Movie review: Epic
For not just years but decades, there was only one name synonymous with animated features: Disney. This cartoon monopoly has waned in recent years, with the emergence of studios like Pixar and DreamWorks Animation.
A relatively new kid on the animated block is Blue Sky Studios; their name may not be anywhere near as familiar as those mentioned above, but they've had an impressive amount of success (with the Ice Age franchise, Robots and Rio) in a fairly short amount of time. Epic is the latest title to be added to their growing colourful portfolio.
Professor Bomba (Jason Sudeikis) has a passion for his work, so much so that it cost him his marriage and family. When his wife dies however, his teenage daughter Mary Katherine (Amanda Seyfried) is sent to stay with him.
Not long after arriving at his home M.K. – as she now likes to be known – realises that nothing's changed. Her father still appears to be obsessed with the notion that another world exists within our very own, just on a smaller scale.
Although she still cares for him, she feels it's a mistake to stay and makes the decision to leave. Just as she's about to, her father's dog Ozzy, who, despite being long in the tooth, one-eyed and three-legged, still manages to make a break for it and runs off into the woods. M.K. gives chase, but is soon comes across a glowing leaf, which she grabs. As she does, she finds that her entire being is shrunk.

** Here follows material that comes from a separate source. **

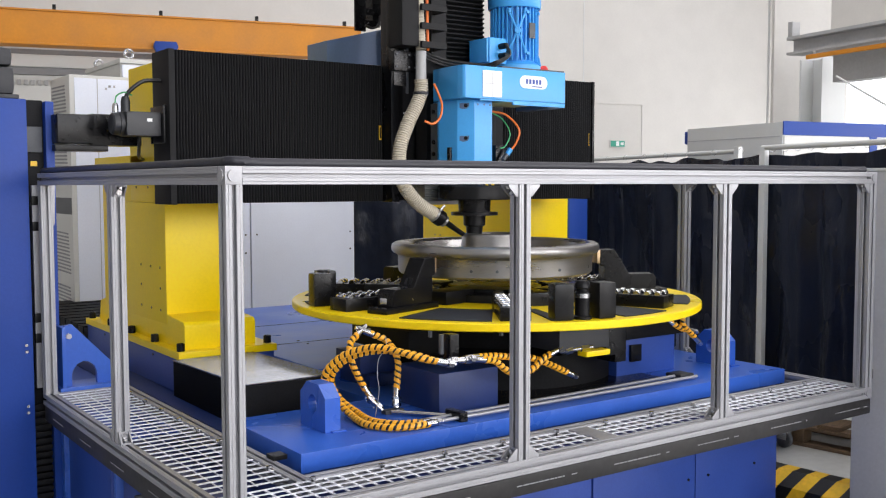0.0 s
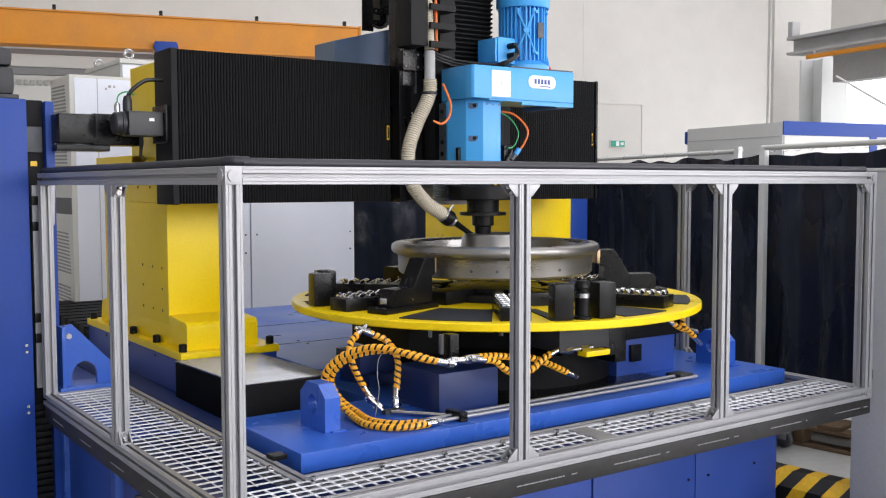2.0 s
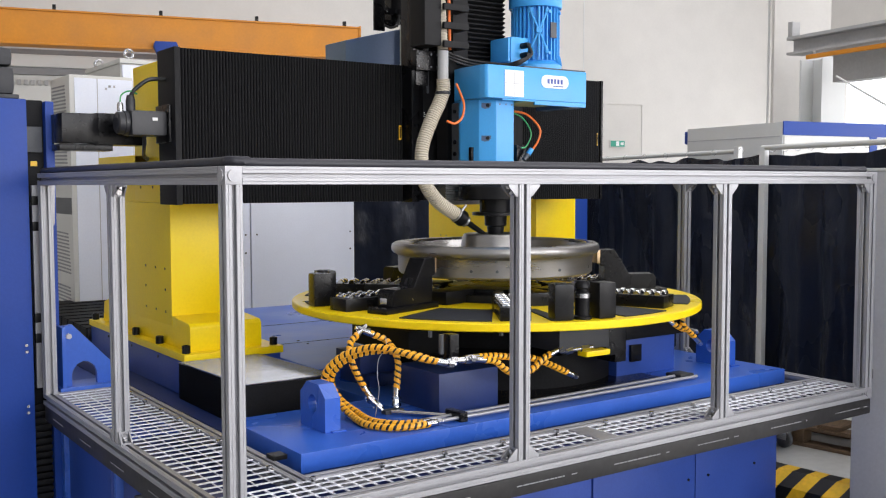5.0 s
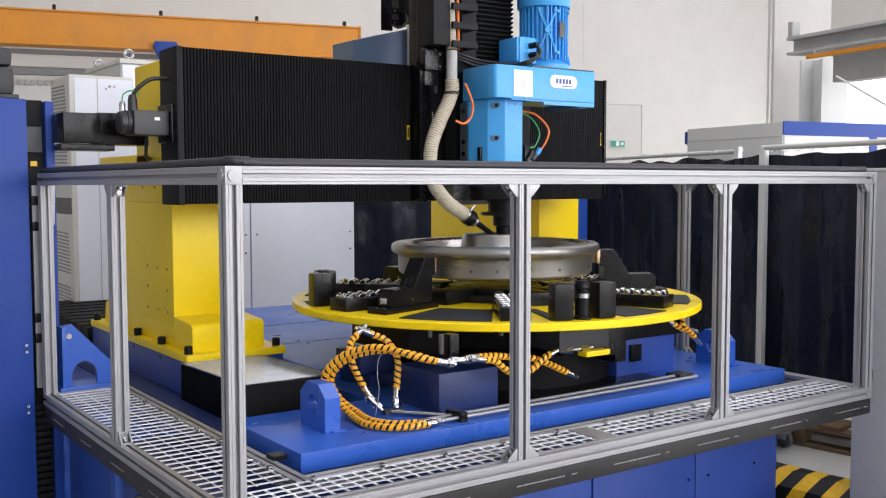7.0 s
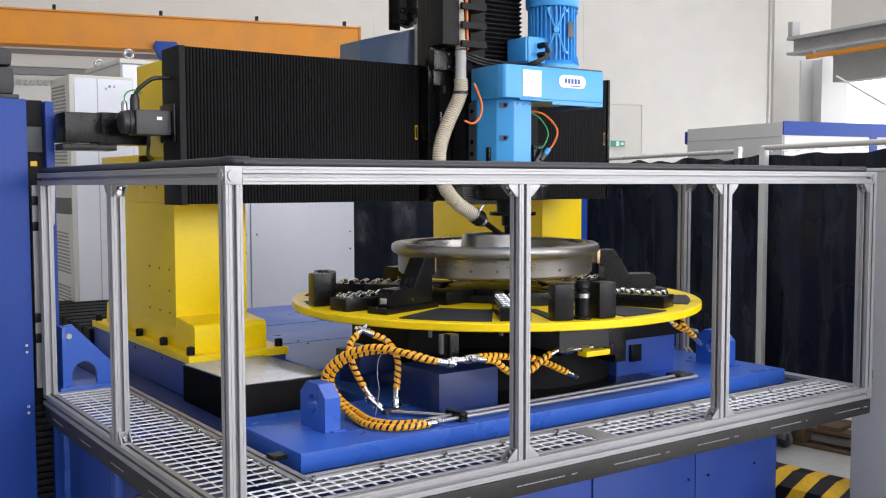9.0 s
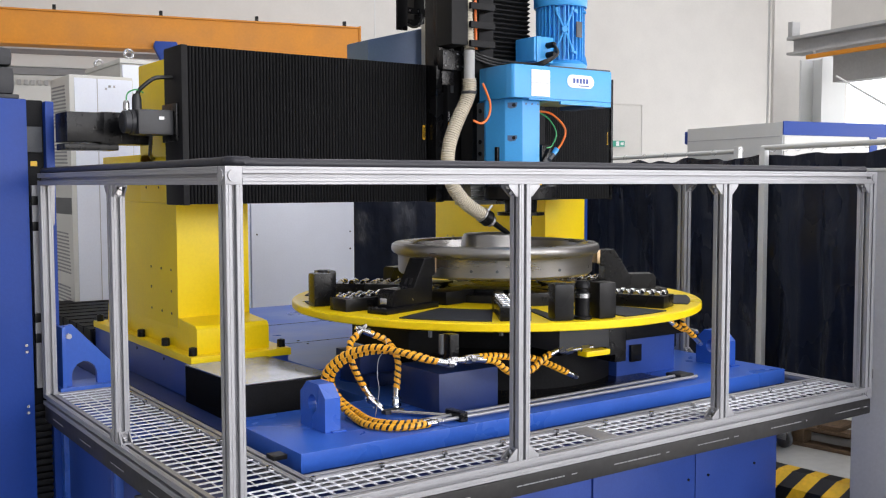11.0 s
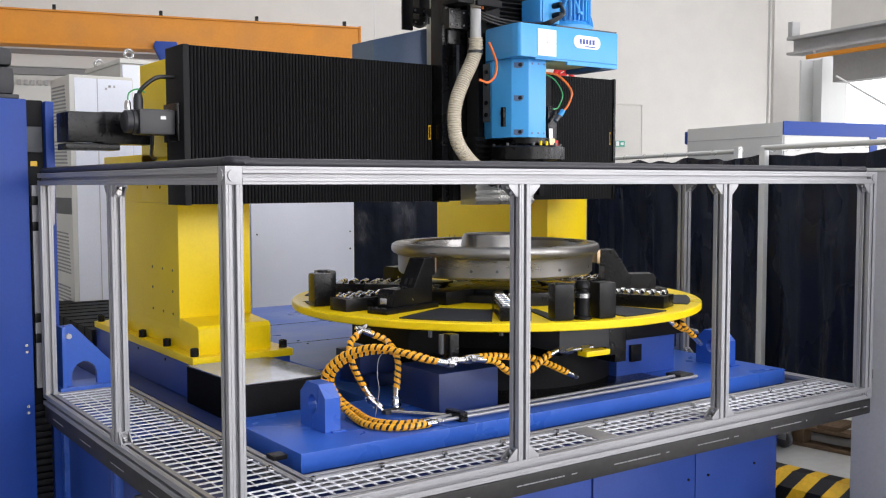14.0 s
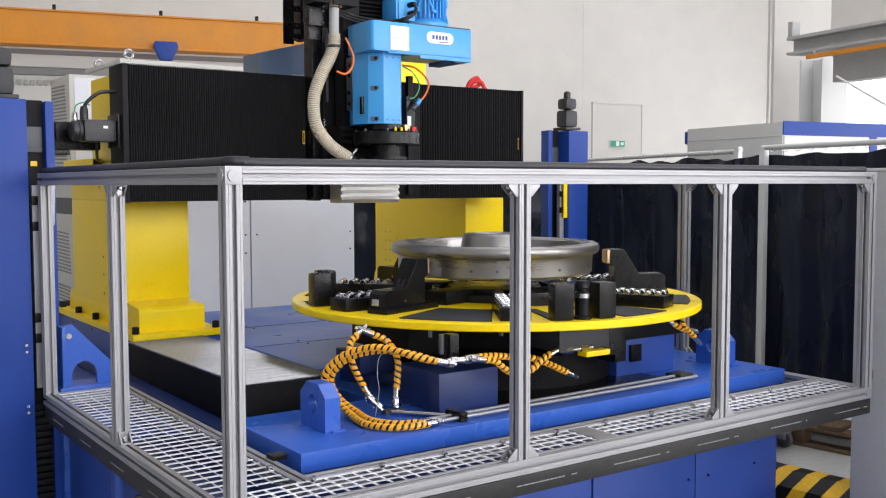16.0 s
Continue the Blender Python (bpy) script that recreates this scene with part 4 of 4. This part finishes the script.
    part("tower_post", box_bm(tx1 - 0.055, ty - 0.03, 0.53, tx1 + 0.022, ty + 0.02, 1.15, 0.003), BELLOWS, h)
    part("tower_back", box_bm(tx0 - 0.085, ty + 0.01, 0.49, tx0 - 0.01, ty + 0.05, 1.15, 0.004), BLACK, h)
    for z in (0.555, 0.63, 0.705, 0.80, 0.90, 1.0):
        part("tower_rung", box_bm(AX - 0.300, AY - 0.046, z, tx1 - 0.035, AY - 0.030, z + 0.026, 0.003), BELLOWS, h)
        part("rung_arm", box_bm(tx1 - 0.051, AY - 0.0295, z, tx1 - 0.035, ty - 0.0305, z + 0.026, 0.002), BELLOWS, h)
    part("tower_cover", box_bm(AX - 0.385, AY - 0.030, 0.56, AX - 0.303, AY + 0.078, 1.15, 0.006), BELLOWS, h)
    part("hose_bracket", box_bm(tx0 - 0.10, ty - 0.04, 0.465, tx0 + 0.01, ty - 0.0, 0.545, 0.003), BLACK, h)
    for x in (tx0 - 0.09, tx0 - 0.03, tx0 + 0.0):
        for z in (0.48, 0.53):
            part("bracket_screw", lathe([(0.0, ty - 0.045), (0.0042, ty - 0.045), (0.0042, ty - 0.04)], 10, (x, 0, z), "y"), CHAR, h)
    part("clear_guard", box_bm(tx0 - 0.09, ty - 0.02, 0.405, tx0 - 0.03, ty - 0.012, 0.465, 0.002), BLACK, h)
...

In her new diminutive state, she's hit by the sudden realisation: her dad was right all along, as she soon finds herself in a whole new world. Looking out for her are Ronin (Colin Farrell) and the young dashing Nod (Josh Hutcherson), members of the Leaf Men, who are charged with looking after a special bud – chosen by their queen (Beyoncé Knowles) – who has picked M.K. to look after it.
But the bud, which contains the life of the forest, is also wanted by the Boggans, led by the very evil Mandrake (Christolph Waltz), so they can spread decay and darkness throughout their land. So with Mandrake determined to get hold of the bud, it's not only M.K. in danger, but a whole miniature world.
Blue Sky may not be a household name as yet, but they know their animated onions. Epic is a stunning achievement, bringing as it does a beautifully wooded world of wonder to existence. The forest setting, with its sharp colour palette, feels like a David Attenborough documentary coming to animated life. And it also benefits from being in 3D, as the extra depth helps the world, created by Chris Wedge, live and breathe.
The story, based on the 1996 book The Leaf Men and the Brave Good Bugs by William Joyce, is a simple one that pits good versus evil within a natural scenario.
Where the film fails to match up with more recent animated films is in the character stakes. Although well animated, there just aren't any real big personalities amongst them. Even the villain of the piece, played by Waltz, just doesn't have a dark enough presence about him and is completely forgettable. And the lack of any stand-out characters, as well as any sparkling dialogue, make the film's cast all disappointingly wet. Even having Chris O'Dowd on board, voicing the character Grub the snail, who has the ability to inject real comedy into a role, is nothing more than decidedly average here.
It's certainly bright and colourful enough to entertain the youngsters, but in no way can it be considered a classic, making it epic in name only.